New FDC Act § 503(g)(5) also imports various exclusivity provisions into the device clearance and approval processes. Subsection (C) above says that 5-year new chemical entity exclusivity, 3-year new clinical investigation exclusivity, 6-month pediatric exclusivity, 7-year orphan drug exclusivity, and any 5-year add-on exclusivity as a result of the 2012 Generating Antibiotic Incentives Now Act apply to prevent use of the drug in the combination product.
It appears that the Hatch-Waxman provisions are triggered only if the combination product is reviewed under the device provisions of the FDC Act and there is an approved drug constituent. They can be avoided if separate marketing applications are submitted (one for the device and the other for the drug), and Section 3038 expressly provides that nothing prevents the sponsor for doing so, unless FDA determines that a single application is necessary.
These statutory changes clearly have an impact on combination products in which a device and drug are physically combined or are packaged together. In such cases, the sponsor can control the labeling and make it harmonious with the intended use of each constituent, and FDA’s premarket data requirements now must focus only on the unapproved device and the incremental risk of the combination product as a whole.
Section 3038 apparently does not address the thornier issue of combination products created by cross labeling. In such cases, a new device and an approved drug would be sold separately, and changes are needed for the drug labeling to make it compatible with the new device. Such products have been stymied by lack of cooperation from the drug sponsor. It does not seem that Section 3038 provides any relief from the necessity to obtain such cooperation. Section 3038 only provides a solution when the combination product sponsor is in full control of all relevant labeling.

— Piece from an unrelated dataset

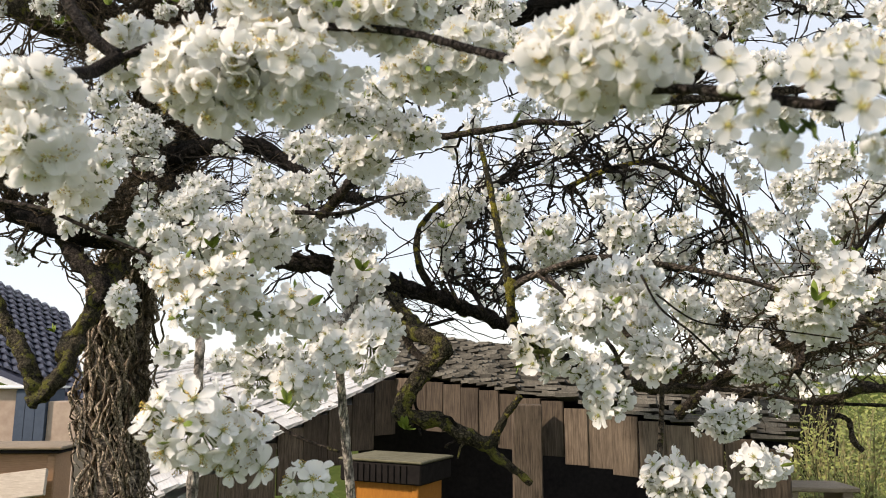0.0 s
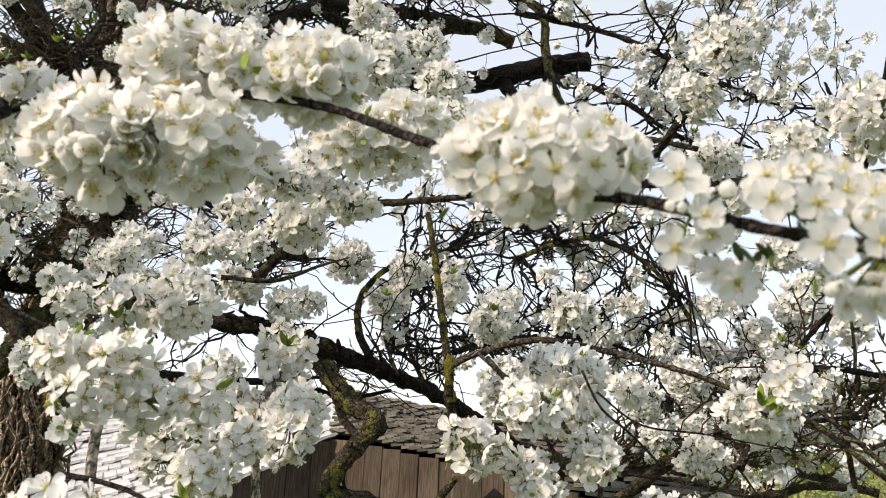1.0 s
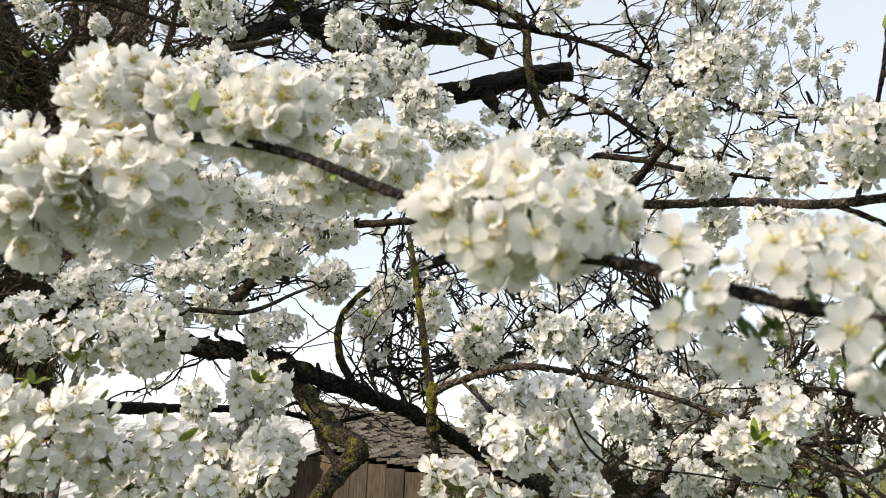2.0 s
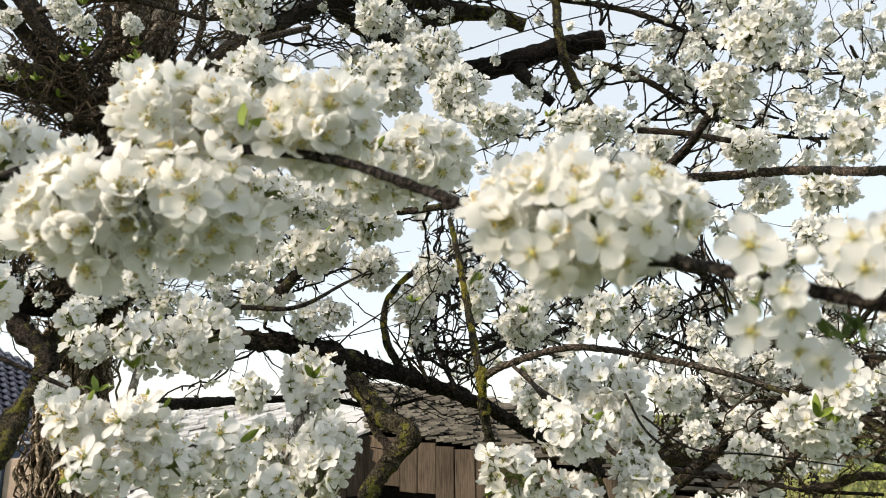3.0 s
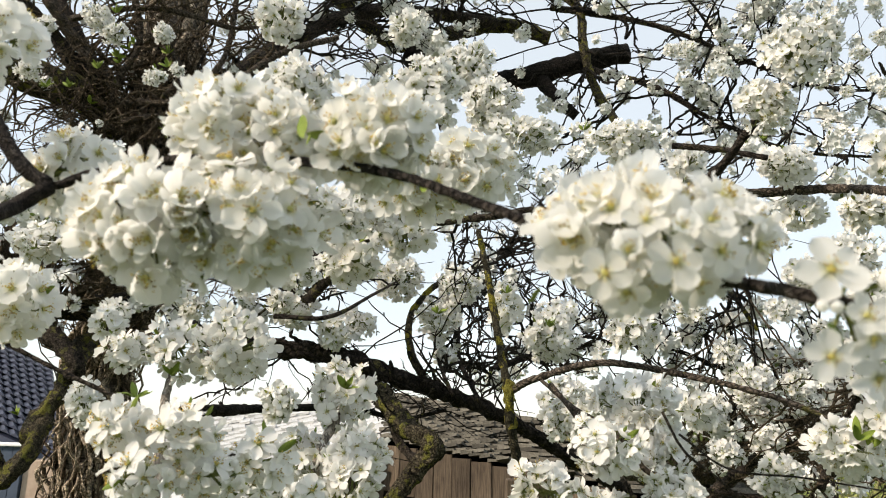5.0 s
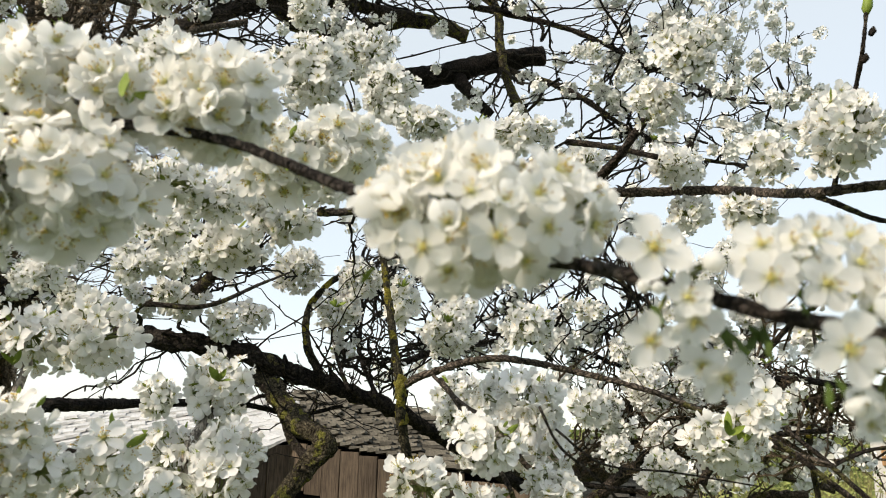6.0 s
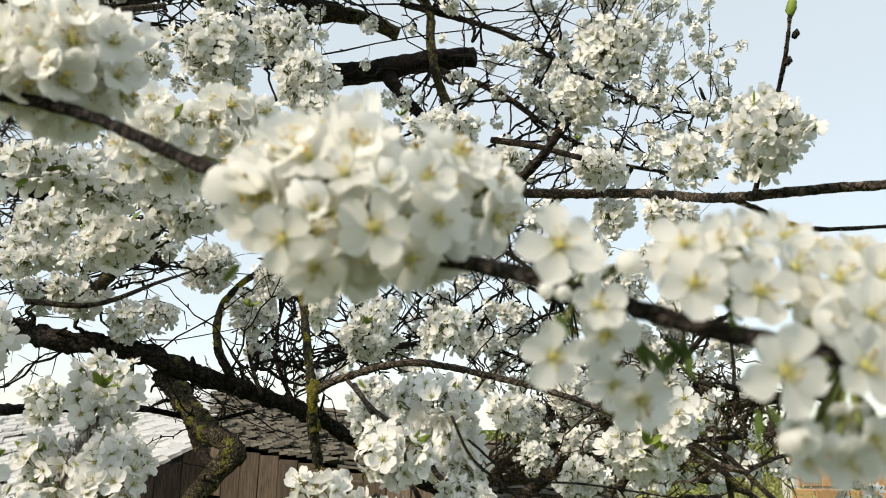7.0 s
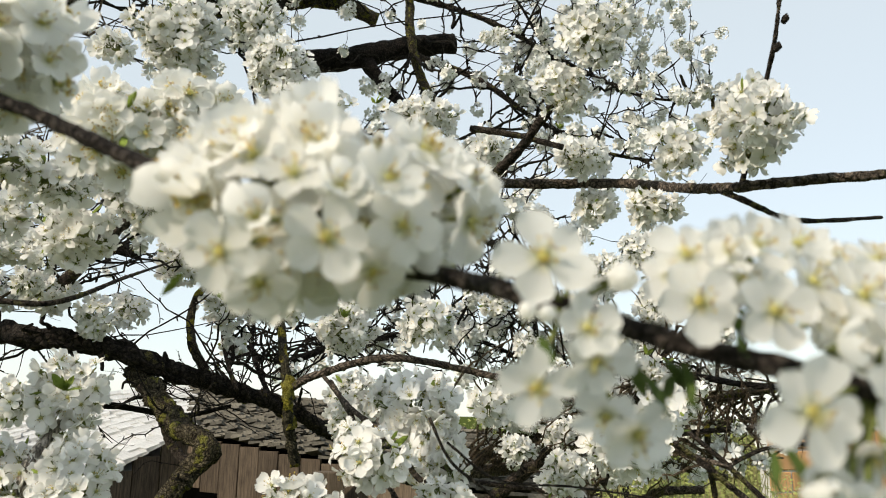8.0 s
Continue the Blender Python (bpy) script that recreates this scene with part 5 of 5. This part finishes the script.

Curiously, although Section 3038 incorporates Hatch-Waxman into the device approval/clearance process, the provision makes no mention of combination products containing a proposed device with a biological constituent already licensed under the Public Health Service Act. Will a future bill or amendment reference the 2009 Biologics Price Competition and Innovation Act and, in particular, the statute’s 12-year (and pediatric) exclusivity provisions and complex patent resolution process?